Meet Eddie York. He was a workingman whose story will never scroll across Obama’s teleprompter. A nonunion contractor who operated heavy equipment, York was shot to death during a strike called by the United Mine Workers 17 years ago. Workmates who tried to come to his rescue were beaten in an ensuing melee. The head of the UMW spearheading the wave of strikes at that time? Richard Trumka. Responding to concerns about violence, he shrugged to the Virginian-Pilot in September 1993: “I’m saying if you strike a match and you put your finger in it, you’re likely to get burned.” Incendiary rhetoric, anyone?
A federal jury convicted one of Trumka’s UMW captains on conspiracy and weapons charges in York’s death. According to the Washington, D.C.-based National Legal and Policy Center, which tracks Big Labor abuse, Trumka’s legal team quickly settled a $27 million wrongful death suit filed by York’s widow just days after a judge admitted evidence in the criminal trial. An investigative report by Reader’s Digest disclosed that Trumka “did not publicly discipline or reprimand a single striker present when York was killed. In fact, all eight were helped out financially by the local.”
In Illinois, Trumka told UMW members to “kick the s**t out of every last” worker who crossed his picket lines, according to the Nashville (Ill.) News. And as the National Right to Work Foundation (pdf), the leading anti-forced unionism organization in the country, pointed out, other UMW coalfield strikes resulted in what one judge determined were “violent activities … organized, orchestrated and encouraged by the leadership of this union.”

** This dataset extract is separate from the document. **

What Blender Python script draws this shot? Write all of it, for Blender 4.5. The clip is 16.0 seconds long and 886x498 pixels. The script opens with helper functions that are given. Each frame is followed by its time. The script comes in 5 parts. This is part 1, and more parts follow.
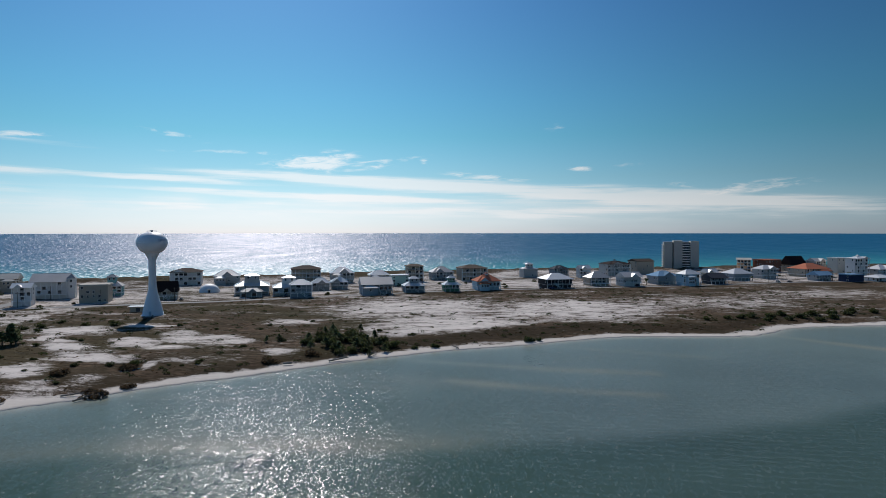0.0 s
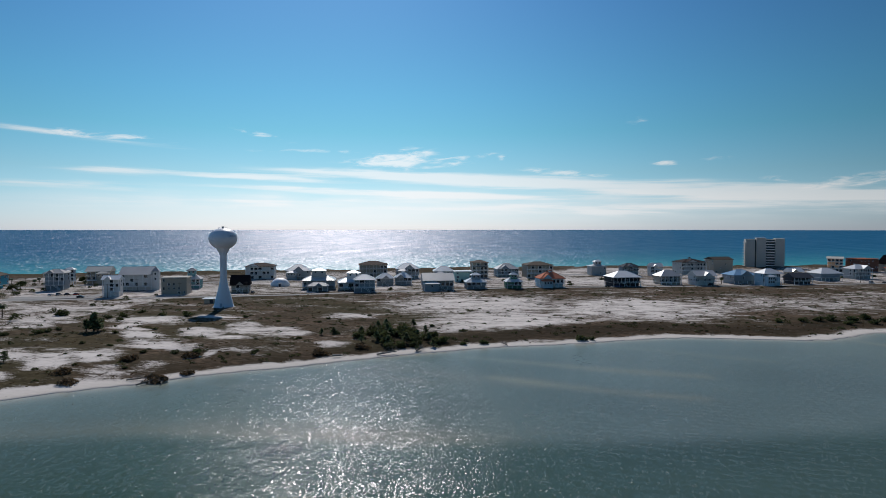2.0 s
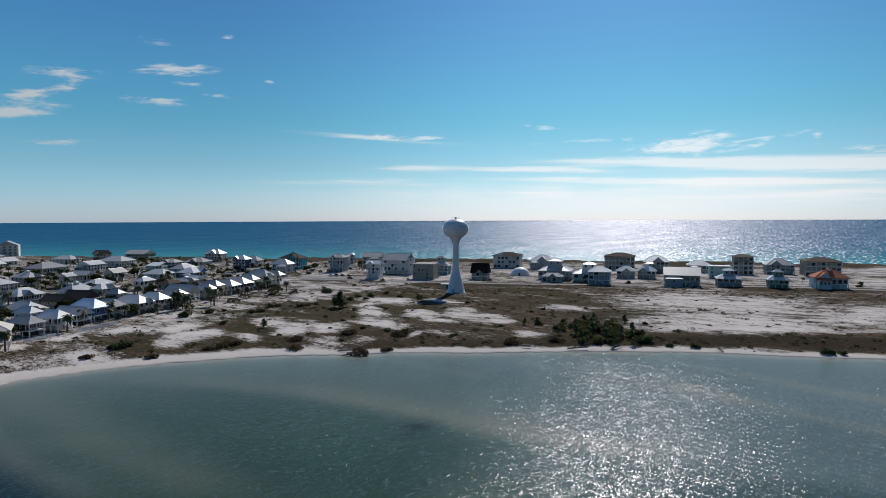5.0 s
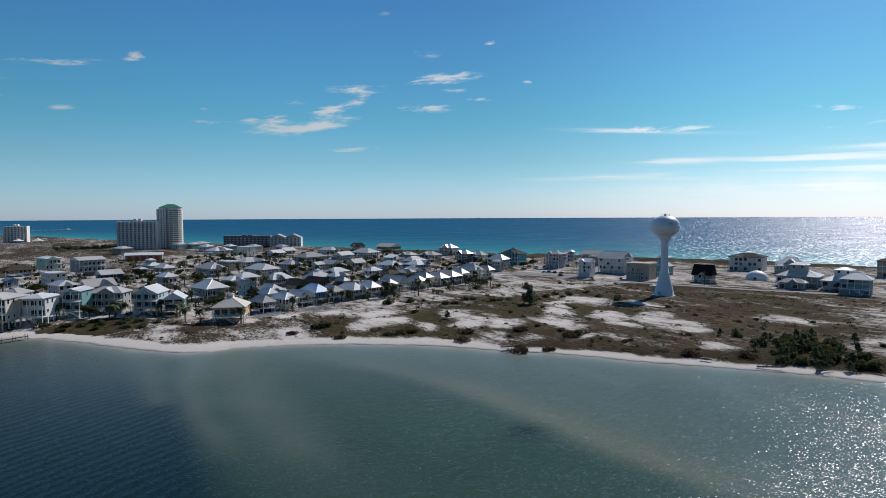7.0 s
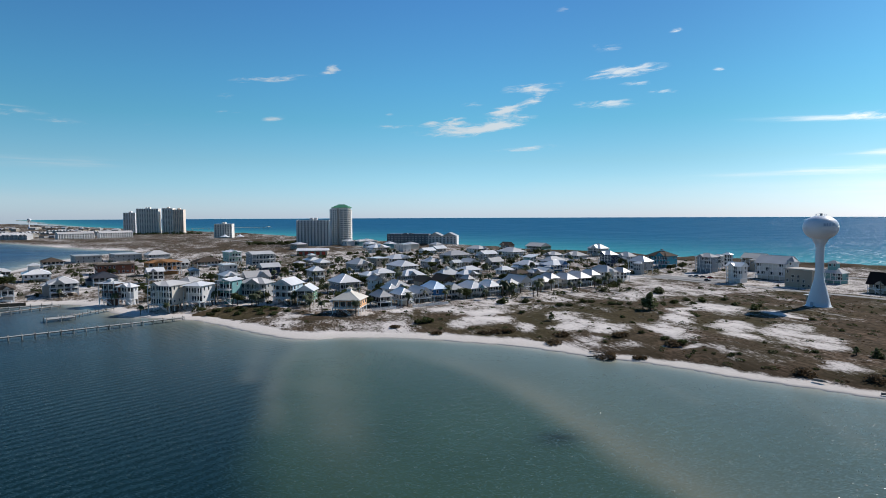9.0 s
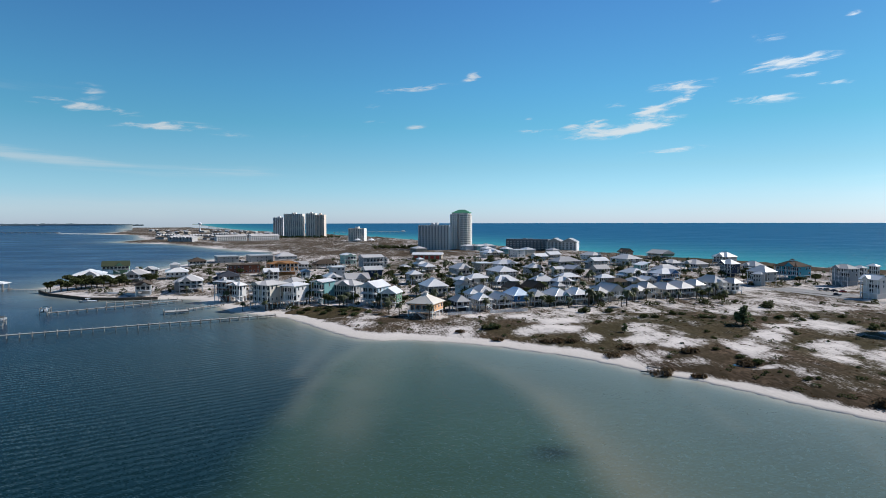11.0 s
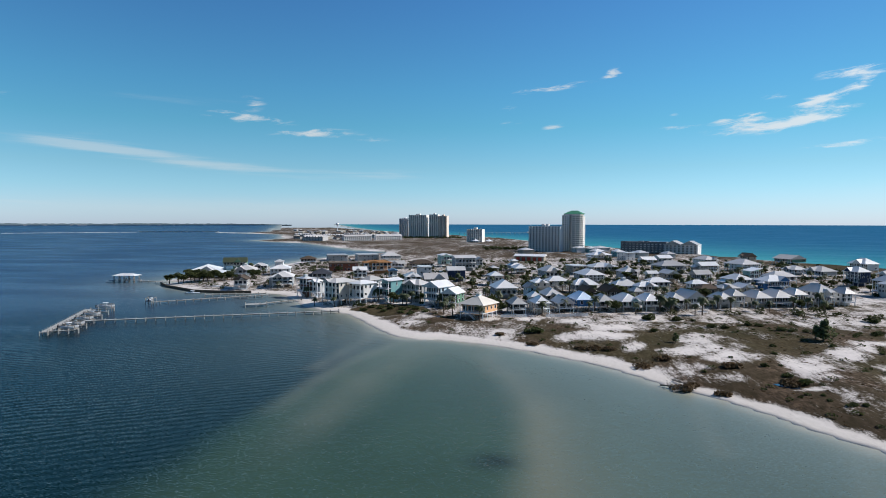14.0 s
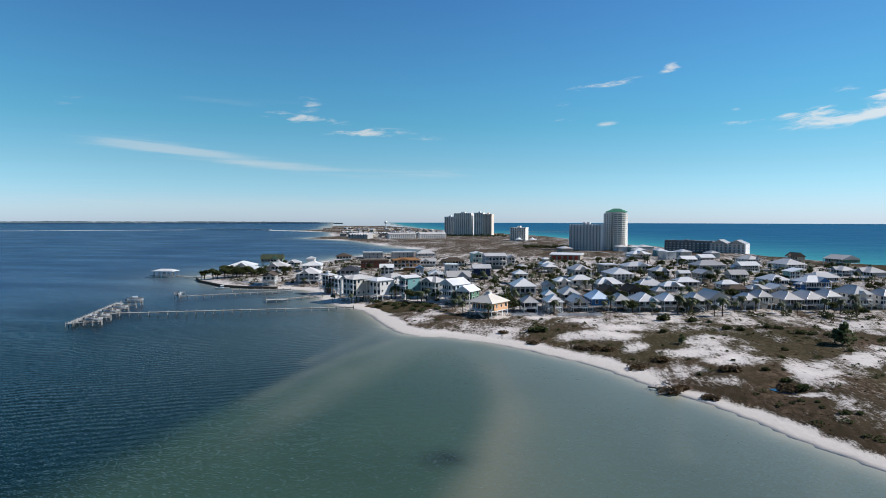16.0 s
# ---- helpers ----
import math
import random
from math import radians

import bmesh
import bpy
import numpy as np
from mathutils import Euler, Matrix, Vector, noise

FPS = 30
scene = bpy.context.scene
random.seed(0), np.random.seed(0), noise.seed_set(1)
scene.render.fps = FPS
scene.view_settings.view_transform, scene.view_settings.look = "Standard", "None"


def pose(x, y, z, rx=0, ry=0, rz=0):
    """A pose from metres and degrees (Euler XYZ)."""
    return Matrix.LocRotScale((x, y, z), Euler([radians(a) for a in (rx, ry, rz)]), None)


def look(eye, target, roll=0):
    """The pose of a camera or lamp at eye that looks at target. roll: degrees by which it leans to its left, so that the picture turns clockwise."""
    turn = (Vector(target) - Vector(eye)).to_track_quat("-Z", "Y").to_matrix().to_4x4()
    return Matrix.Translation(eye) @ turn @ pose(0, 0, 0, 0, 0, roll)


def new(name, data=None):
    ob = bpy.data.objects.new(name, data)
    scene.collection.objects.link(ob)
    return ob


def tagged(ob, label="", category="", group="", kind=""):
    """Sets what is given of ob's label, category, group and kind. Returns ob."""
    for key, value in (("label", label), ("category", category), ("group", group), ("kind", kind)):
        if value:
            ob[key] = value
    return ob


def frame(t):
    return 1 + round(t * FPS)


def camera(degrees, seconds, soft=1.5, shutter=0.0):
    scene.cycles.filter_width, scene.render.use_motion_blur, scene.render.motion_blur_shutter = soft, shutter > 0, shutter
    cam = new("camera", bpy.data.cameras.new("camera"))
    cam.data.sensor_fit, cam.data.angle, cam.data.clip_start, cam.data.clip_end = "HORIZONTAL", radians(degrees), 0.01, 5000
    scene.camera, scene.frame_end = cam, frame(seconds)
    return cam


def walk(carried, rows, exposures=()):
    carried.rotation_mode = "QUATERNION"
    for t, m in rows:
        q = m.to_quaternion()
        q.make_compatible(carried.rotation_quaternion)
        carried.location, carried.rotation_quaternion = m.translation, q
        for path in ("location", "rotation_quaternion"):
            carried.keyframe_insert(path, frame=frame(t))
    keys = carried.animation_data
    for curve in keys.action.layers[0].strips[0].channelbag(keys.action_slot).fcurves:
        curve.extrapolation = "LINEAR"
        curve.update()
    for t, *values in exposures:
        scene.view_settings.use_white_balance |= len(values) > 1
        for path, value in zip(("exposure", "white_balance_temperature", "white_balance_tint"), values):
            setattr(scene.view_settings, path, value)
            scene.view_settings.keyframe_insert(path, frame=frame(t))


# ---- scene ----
# camera
cam = camera(72.33, 16.0, soft=0.7)
ROWS = [
    (0.0, -0.00, -0.00, 46.00, 88.326, 0.018, -0.000),
    (0.5, 2.83, -0.04, 45.84, 88.270, 0.007, 1.882),
    (1.0, 5.52, -0.02, 45.86, 88.184, 0.013, 3.640),
    (1.5, 8.26, -0.11, 45.99, 88.082, 0.011, 5.496),
    (2.0, 10.90, -0.04, 45.99, 87.996, -0.025, 7.281),
    (2.5, 13.96, 0.41, 45.95, 87.894, -0.050, 9.322),
    (3.0, 18.07, 1.32, 46.03, 87.728, -0.020, 12.479),
    (3.5, 22.83, 2.76, 46.19, 87.517, 0.063, 16.769),
    (6.0, 49.37, 23.62, 45.52, 87.022, 0.248, 45.407),
    (6.5, 54.35, 29.45, 45.77, 86.950, 0.245, 51.257),
    (7.0, 58.94, 35.40, 45.77, 86.917, 0.252, 56.965),
    (7.5, 63.10, 41.52, 45.76, 86.907, 0.284, 62.184),
    (8.0, 66.98, 47.94, 45.89, 86.891, 0.302, 66.618),
    (8.5, 70.50, 54.53, 46.02, 86.874, 0.269, 70.095),
    (9.0, 73.46, 61.07, 46.15, 86.883, 0.225, 73.303),
    (9.5, 76.03, 67.62, 46.30, 86.935, 0.223, 76.836),
    (12.0, 80.52, 103.11, 46.58, 87.524, -0.036, 91.346),
    (12.5, 80.43, 109.39, 46.48, 87.471, -0.087, 93.587),
    (13.0, 79.92, 115.71, 46.44, 87.443, -0.085, 95.692),
    (13.5, 79.04, 121.69, 46.40, 87.445, -0.072, 97.443),
    (14.0, 77.97, 127.11, 46.37, 87.490, -0.076, 98.957),
    (14.5, 76.88, 132.19, 46.28, 87.520, -0.084, 100.424),
    (15.0, 75.86, 137.10, 46.08, 87.491, -0.085, 101.847),
    (15.5, 74.91, 141.79, 45.93, 87.427, -0.090, 103.147),
    (16.0, 74.05, 146.09, 45.99, 87.325, -0.125, 103.833),
]
walk(cam, [(t, pose(x, y, z, rx, ry, rz)) for t, x, y, z, rx, ry, rz in ROWS],
     [(0.0, -0.60), (3.5, -0.6), (6.0, -0.62), (7.0, -0.47), (9.0, -0.14), (16.0, -0.02)])

# light: winter sun over the ocean, a clear sky with thin cirrus
SUN_AZ, SUN_EL = 17.0, 38.5      # degrees left of +y, degrees above the horizon


def node(tree, kind, ins=(), **props):
    n = tree.nodes.new(kind)
    for k, v in props.items():
        if k == "operation":
            n.operation = v
        elif k == "blend_type":
            n.data_type, n.blend_type = "RGBA", v
        elif k == "attribute_name":
            n.attribute_name = v
        elif k == "noise_dimensions":
            n.noise_dimensions = v
        elif k == "interpolation_type":
            n.interpolation_type = v
    for key, v in dict(ins).items():
        if hasattr(v, "links"):
            tree.links.new(v, n.inputs[key])
        else:
            n.inputs[key].default_value = v
    return n


def maths(tree, op, a, b=0.0, c=0.0):
    return node(tree, "ShaderNodeMath", {0: a, 1: b, 2: c}, operation=op).outputs[0]


world = bpy.data.worlds.new("sky")
scene.world = world
world.use_nodes = True
wt = world.node_tree
wt.nodes.clear()
sky = wt.nodes.new("ShaderNodeTexSky")
sky.sky_type = "NISHITA"
sky.sun_disc = False
sky.sun_elevation = radians(SUN_EL)
sky.sun_rotation = radians(-SUN_AZ)
sky.altitude = 0.0
sky.air_density, sky.dust_density, sky.ozone_density = 1.0, 0.25, 2.5
coord = wt.nodes.new("ShaderNodeTexCoord")
sep = node(wt, "ShaderNodeSeparateXYZ", {0: coord.outputs["Generated"]})
az = maths(wt, "MULTIPLY", maths(wt, "ARCTAN2", maths(wt, "MULTIPLY", sep.outputs[0], -1.0), sep.outputs[1]), 57.2958)
el = maths(wt, "MULTIPLY", maths(wt, "ARCSINE", sep.outputs[2]), 57.2958)
warp = node(wt, "ShaderNodeTexNoise", {"Vector": node(wt, "ShaderNodeCombineXYZ", {0: maths(wt, "MULTIPLY", az, 0.12), 1: maths(wt, "MULTIPLY", el, 0.5), 2: 0.0}).outputs[0], "Scale": 1.0, "Detail": 4.0})
wob = maths(wt, "SUBTRACT", warp.outputs["Fac"], 0.5)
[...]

And from Glenn Beck the other day:
VOICE: So welcome Richard Trumka to Washington. I'm very proud, always very proud and very satisfied to have Poul Nyrup Rasmussen, our president, your president of the Party of European Socialists.
...
VOICE: And the co chair of the global progressive forum. Both have really worked tirelessly for progressive causes and now we are they are concentrating and we are concentrating how to achieve really this financial transaction text.
PAT: Oh.
VOICE: The AFL CIO has been working with Americans For Financial Reform. Now, we're very pleased that Paul has organized Europeans for financial reform which shares common principles with Americans For Financial Reform, including regulate speculative funds such as hedge funds and private equity funds, create a financial speculation tax or a financial transaction tax or a Robinhood tax, however you wish to refer to it.
VOICE: This is one of the most progressive people in the United States of America. I'm so proud to be declaring myself and defining myself as one of your friends.
Besides the general dirtbagginess of Trumka & The Socialists, please note that Mr. Hood was fighting the Sheriff & Co., the TAX COLLECTORS and enforcers for THE GOVERNMENT.